Pew on objections to a Jewish president
Other survey results suggest that religious None’s have more and more influence on American political life. If you look at that chart above, religious None’s are not nearly as concerned about a Muslim candidate as American Christians are. And the number of Americans who would object to an atheist being president is crashing.
My point is simple: Bernie Sanders is winning adherents among the young because he shares their religious values. He doesn’t talk about priests and rabbis. He talks about spiritual moral questions in a language that anybody can understand. Just because they’re religiously unaffiliated doesn’t mean that the None’s aren’t spiritual. A lot of us are like Sanders himself, trying to find moral guides to navigate a complex and unfair American landscape.
Sander is also intermarried; and Pew says that the young are intermarrying like crazy:
There are two lessons to me from this data.
One is parochial and Jewish. he most plausible Jewish presidential candidate in history — according to Chris Hayes, the first Jew to win delegates to a national convention — is an assimilated Jew who speaks in universalist terms. (I pray to the great spirit that Sanders gets rid of his vestigial Zionism, but in the meantime he is a rebuke to the Jewish community’s effort to stop intermarriage and assimilation by raising the walls on their community.)

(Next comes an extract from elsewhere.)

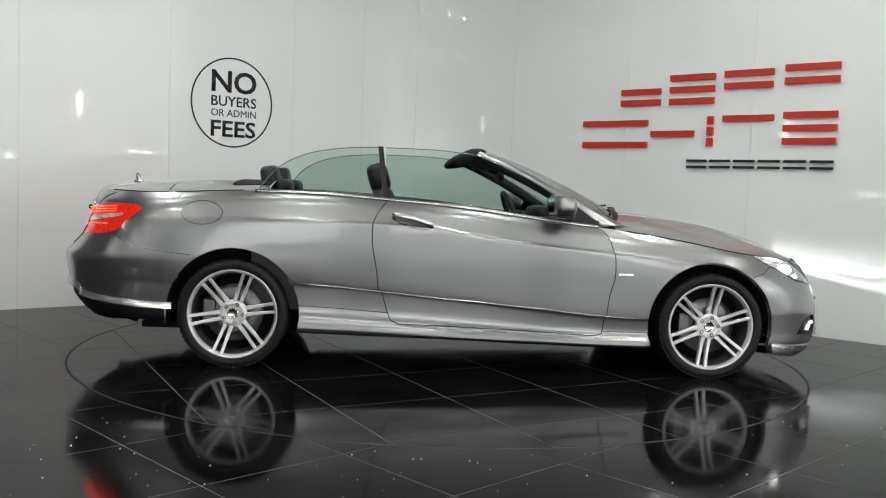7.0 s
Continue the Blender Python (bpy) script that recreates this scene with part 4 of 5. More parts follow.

The second lesson is that the mainstream media should stop trashing Sanders as an oddball and just watch the deep connection he is making with a little more respect. Chris Matthews keeps putting Sanders down as a 60s relic who’s pie-in-the-sky (as opposed to a disciplined principled man). A young writer (impersonating an old person) in the New Yorker the other day said he’s intemperate and nutty.
This is just a smear, a portrayal of Sanders as a “nudnik,” Yiddish for a tedious pest. The man we saw on the stage in Derry last night is a solemn and serious person who is politically astute: he knows how to listen to ordinary people. Young people see their values reflected by him for good reason. And many are making a spiritual connection to him.